First of all, I got a new logo that included in the post. Let me know what you think. I think it came out fantastic. It makes me really happy and proud as an author.
But back to this weeks epiphany.
So for those of you who don’t know, I gave birth to a little monster by the name of Oscar. I have talked about him in previous posts more notably my first Odes post here. He is one a very large part of why I am still alive today. I love him with every breath in me. As much as I love him, motherhood is absolutely terrifying.
No seriously, there should be some sort of test because I’m positive that I would have failed. I can honestly say that I have NO idea what I’m doing. I love my little monster and I would do anything for him so he’ll have a better life. But as far as a plan, yeah I’m kind of clueless. My basic strategy is to give him a childhood that he doesn’t have to heal from. That is basically my sole purpose in life.
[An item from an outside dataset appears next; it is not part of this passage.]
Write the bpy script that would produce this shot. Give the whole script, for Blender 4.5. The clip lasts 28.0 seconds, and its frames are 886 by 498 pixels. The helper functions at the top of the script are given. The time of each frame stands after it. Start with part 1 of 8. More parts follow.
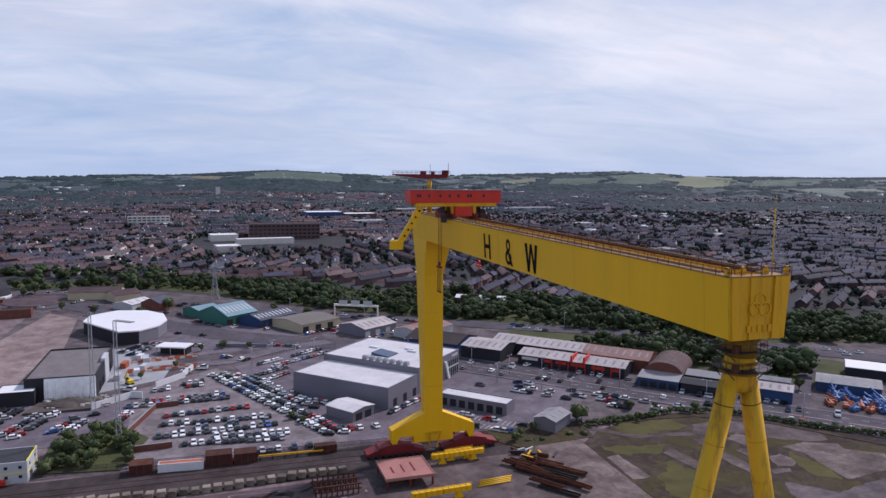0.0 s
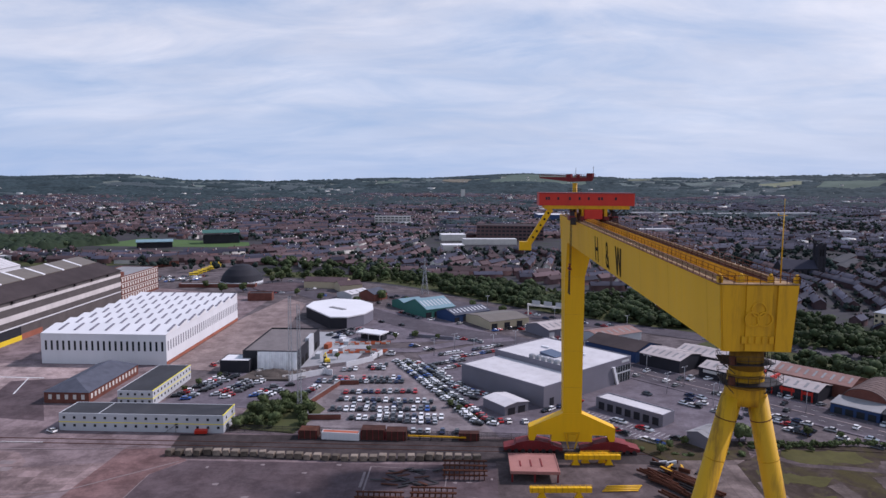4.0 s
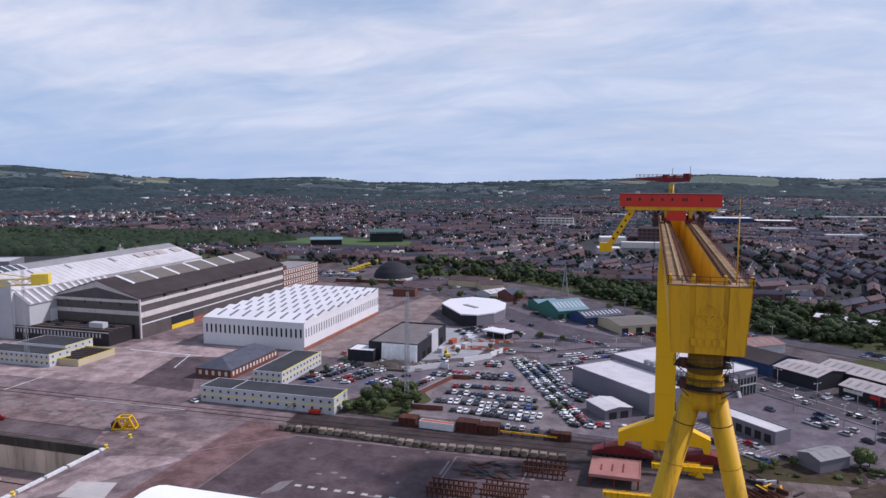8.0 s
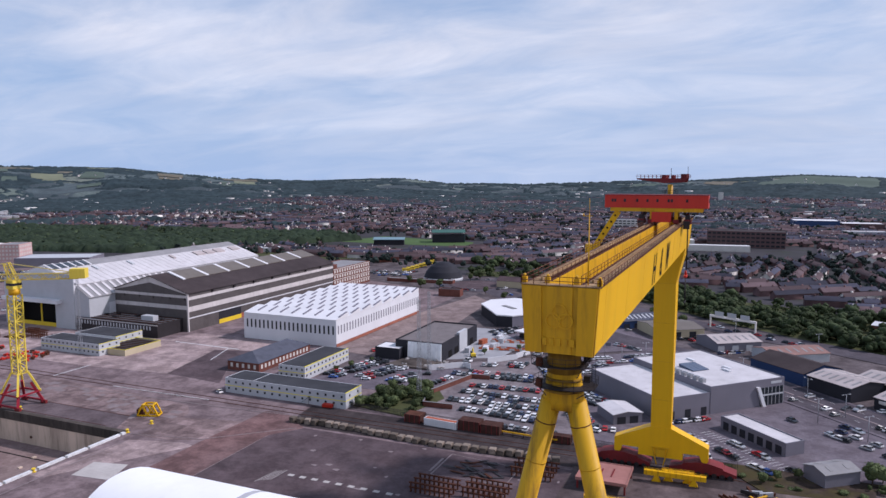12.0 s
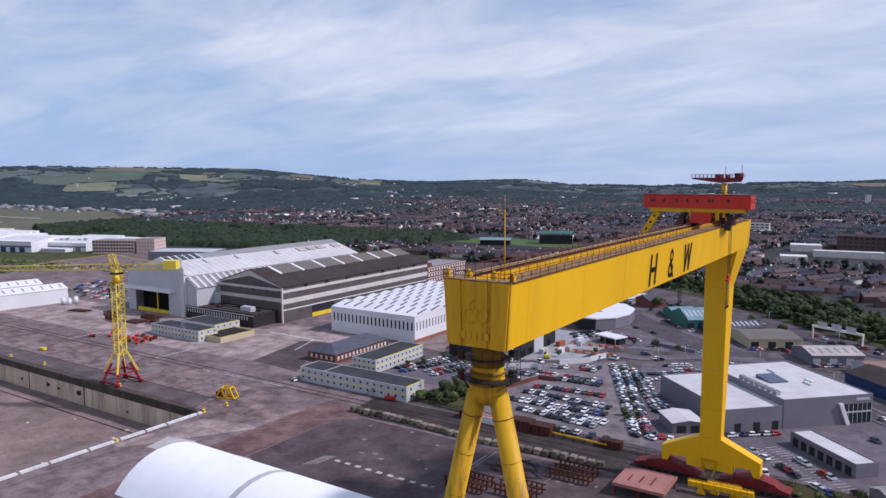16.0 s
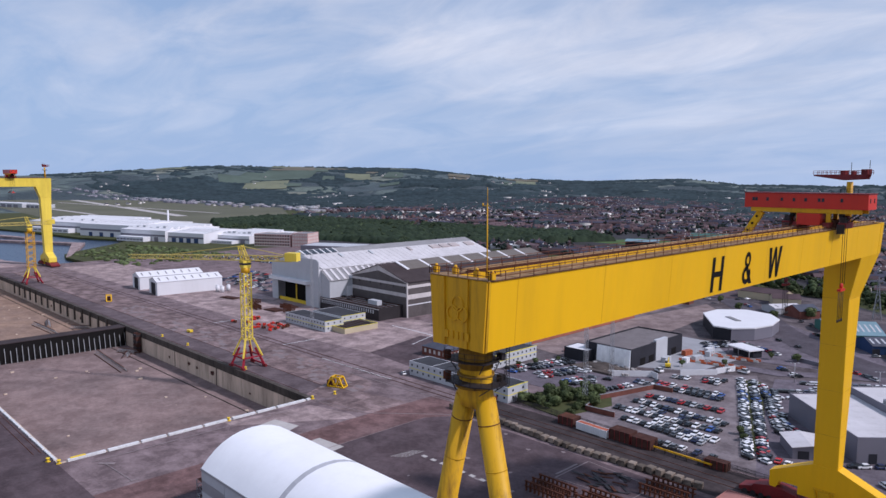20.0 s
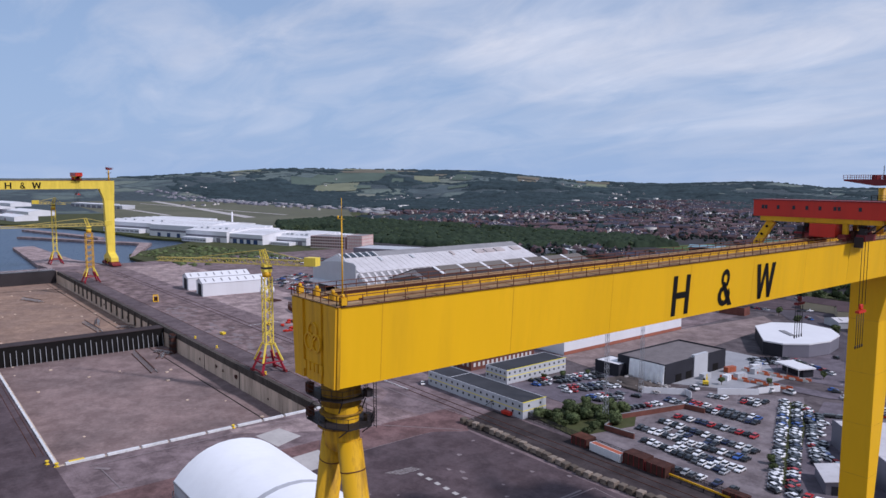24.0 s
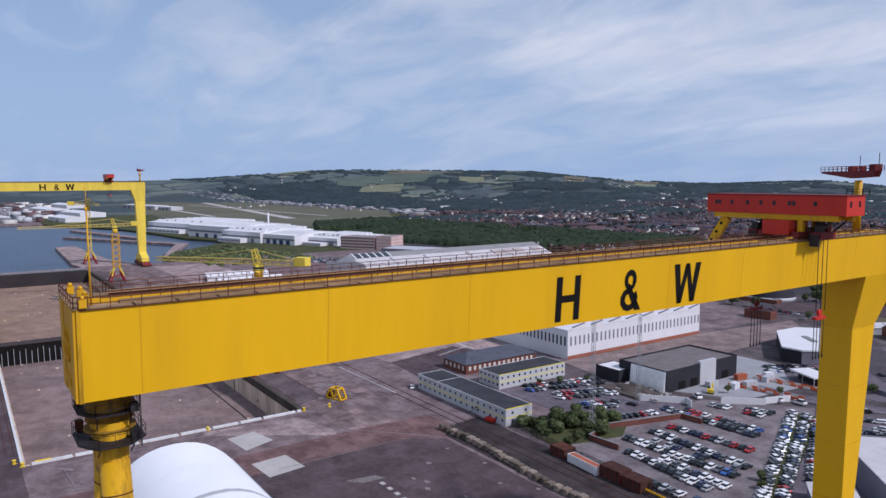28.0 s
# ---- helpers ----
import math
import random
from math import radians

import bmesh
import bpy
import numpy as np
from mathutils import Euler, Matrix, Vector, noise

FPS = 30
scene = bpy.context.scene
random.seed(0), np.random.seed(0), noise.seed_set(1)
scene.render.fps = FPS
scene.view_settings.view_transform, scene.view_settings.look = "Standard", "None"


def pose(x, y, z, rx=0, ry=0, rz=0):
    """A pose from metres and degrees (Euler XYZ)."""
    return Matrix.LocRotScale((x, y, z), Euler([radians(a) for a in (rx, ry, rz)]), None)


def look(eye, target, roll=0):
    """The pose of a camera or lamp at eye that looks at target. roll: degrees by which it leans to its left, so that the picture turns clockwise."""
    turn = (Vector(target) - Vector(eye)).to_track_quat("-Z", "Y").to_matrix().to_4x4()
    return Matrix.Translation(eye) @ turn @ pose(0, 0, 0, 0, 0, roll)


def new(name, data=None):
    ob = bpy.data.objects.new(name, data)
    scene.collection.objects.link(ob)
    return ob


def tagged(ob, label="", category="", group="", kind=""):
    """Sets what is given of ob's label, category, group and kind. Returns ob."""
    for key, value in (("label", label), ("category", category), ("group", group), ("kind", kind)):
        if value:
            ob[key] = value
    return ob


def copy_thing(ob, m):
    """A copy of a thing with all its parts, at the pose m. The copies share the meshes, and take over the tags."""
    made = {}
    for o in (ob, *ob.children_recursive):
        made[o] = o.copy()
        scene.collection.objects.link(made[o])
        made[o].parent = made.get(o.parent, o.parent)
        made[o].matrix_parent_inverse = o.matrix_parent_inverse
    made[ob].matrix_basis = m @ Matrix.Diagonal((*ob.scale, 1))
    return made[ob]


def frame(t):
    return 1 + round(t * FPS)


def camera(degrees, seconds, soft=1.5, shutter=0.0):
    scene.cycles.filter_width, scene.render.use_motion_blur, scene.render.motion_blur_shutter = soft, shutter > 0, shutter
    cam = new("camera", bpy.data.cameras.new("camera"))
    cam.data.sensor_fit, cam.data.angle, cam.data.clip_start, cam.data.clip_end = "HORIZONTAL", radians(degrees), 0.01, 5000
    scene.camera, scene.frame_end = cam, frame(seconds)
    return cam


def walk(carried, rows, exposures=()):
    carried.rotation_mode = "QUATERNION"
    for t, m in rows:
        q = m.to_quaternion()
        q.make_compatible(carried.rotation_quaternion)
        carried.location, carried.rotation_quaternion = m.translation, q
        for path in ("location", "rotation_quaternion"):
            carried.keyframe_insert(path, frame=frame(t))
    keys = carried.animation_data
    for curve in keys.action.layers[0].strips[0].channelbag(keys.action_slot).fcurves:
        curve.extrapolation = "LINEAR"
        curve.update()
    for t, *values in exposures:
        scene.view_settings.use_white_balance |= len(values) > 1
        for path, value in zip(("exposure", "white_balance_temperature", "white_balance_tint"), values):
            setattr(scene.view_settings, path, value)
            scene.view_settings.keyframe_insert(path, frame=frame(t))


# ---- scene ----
cam = camera(63.78, 28.0)
PATH = [
    (0, (-65.02, -74.25, 90.53), (-34.59, 20.41, 79.88), 0.58),
    (0.5, (-60.79, -76.34, 90.68), (-34.03, 19.41, 79.96), 0.44),
    (1, (-56.82, -78.27, 90.84), (-33.57, 18.40, 80.14), 0.31),
    (1.5, (-52.88, -80.29, 91.02), (-34.15, 17.37, 80.38), 0.32),
    (2, (-48.88, -82.05, 91.13), (-35.02, 16.41, 80.51), 0.29),
    (2.5, (-44.83, -83.70, 91.14), (-35.86, 15.33, 80.57), 0.24),
    (3, (-40.91, -85.16, 91.04), (-36.44, 14.18, 80.51), 0.25),
    (3.5, (-37.17, -86.25, 90.95), (-36.64, 13.20, 80.44), 0.30),
    (5.5, (-22.32, -90.01, 90.78), (-38.62, 8.10, 80.31), 0.25),
    (6, (-18.57, -90.46, 90.80), (-39.01, 6.87, 80.39), 0.16),
    (6.5, (-15.11, -90.57, 90.73), (-39.58, 5.84, 80.32), 0.17),
    (7, (-11.49, -90.44, 90.71), (-38.85, 5.18, 80.34), 0.15),
    (7.5, (-8.03, -90.10, 90.73), (-35.72, 5.43, 80.38), 0.07),
    (8, (-4.68, -89.57, 90.78), (-32.70, 5.87, 80.44), 0.05),
    (8.5, (-1.35, -89.01, 90.82), (-30.06, 6.22, 80.48), -0.05),
    (9, (2.06, -88.40, 90.83), (-27.91, 6.44, 80.51), -0.09),
    (9.5, (5.40, -87.73, 90.81), (-25.85, 6.71, 80.54), -0.05),
    (10, (8.77, -86.98, 90.68), (-23.82, 7.01, 80.46), -0.09),
    (10.5, (11.97, -86.28, 90.64), (-21.98, 7.22, 80.44), -0.00),
    (11, (15.23, -85.44, 90.62), (-20.08, 7.56, 80.43), -0.01),
    (11.5, (18.83, -84.32, 90.71), (-18.16, 8.03, 80.50), -0.07),
    (12, (22.44, -83.22, 90.77), (-16.45, 8.34, 80.57), -0.07),
    (12.5, (25.76, -82.17, 90.75), (-14.71, 8.71, 80.55), -0.14),
    (14.5, (37.64, -77.91, 90.54), (-8.79, 10.08, 80.44), -0.12),
    (15, (40.55, -76.83, 90.44), (-7.43, 10.33, 80.39), -0.06),
    (15.5, (43.40, -75.78, 90.35), (-7.79, 9.54, 80.32), -0.05),
    (16, (46.06, -74.58, 90.24), (-8.23, 8.79, 80.20), -0.06),
    (16.5, (48.53, -73.30, 90.05), (-8.50, 8.22, 80.01), -0.01),
    (17, (50.88, -71.99, 89.86), (-8.70, 7.69, 79.82), 0.02),
    (17.5, (53.13, -70.51, 89.69), (-8.88, 7.30, 79.62), -0.02),
    (18, (54.95, -68.69, 89.55), (-9.65, 6.97, 79.41), 0.04),
    (18.5, (56.49, -66.50, 89.41), (-10.74, 6.83, 79.26), 0.03),
    (19, (57.75, -64.04, 89.35), (-12.01, 6.88, 79.16), 0.05),
    (19.5, (58.95, -61.41, 89.30), (-12.36, 7.95, 79.12), 0.07),
    (20, (60.04, -58.64, 89.31), (-11.24, 10.77, 79.20), 0.07),
    (20.5, (61.09, -55.80, 89.39), (-10.16, 13.64, 79.36), 0.10),
    (21, (62.06, -52.90, 89.45), (-9.89, 15.83, 79.49), 0.13),
    (21.5, (62.92, -49.77, 89.54), (-9.89, 18.05, 79.58), 0.11),
    (23.5, (65.81, -37.19, 89.79), (-11.22, 25.81, 79.94), 0.08),
    (24, (66.40, -33.98, 89.96), (-11.57, 27.86, 80.14), 0.10),
    (24.5, (66.87, -30.62, 89.98), (-11.87, 30.24, 80.16), 0.08),
    (25, (67.25, -27.15, 89.99), (-11.94, 33.11, 80.18), 0.07),
    (25.5, (67.84, -23.73, 90.01), (-11.63, 36.17, 80.17), -0.01),
    (26, (68.66, -20.34, 89.95), (-11.22, 39.01, 80.13), -0.02),
    (26.5, (69.65, -16.99, 89.75), (-10.93, 41.41, 79.97), -0.10),
    (27, (70.94, -13.75, 89.57), (-10.59, 43.35, 79.86), -0.18),
    (27.5, (72.38, -10.71, 89.11), (-9.48, 45.90, 79.44), -0.19),
    (28, (73.94, -7.70, 88.54), (-8.19, 48.52, 78.86), -0.22),
]
walk(cam, [(t, look(eye, target, roll)) for t, eye, target, roll in PATH], [(0, -0.02, 6300, 17), (12, 0.0, 6250, 16), (20, -0.11, 6130, 15), (28, -0.20, 6100, 14)])
import itertools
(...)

The only issue with being a parent and especially a mother is that people expect mothering to be your only goal and sole purpose in life. I’m not sad to admit, that it’s not mine.
I have other dreams.
I have other goals.
There are a lot of things I want to do and achieve.
It’s not selfish of me to want to be more than a mother as long as I’m not neglecting my child.
This goes for EVERY mother. You are so much more than just a mother. Don’t let motherhood be your only credentials.
There are so many things I want to do. I am a writer. That is a passion of mine that I want to share with the world. No one should be limited because of a title.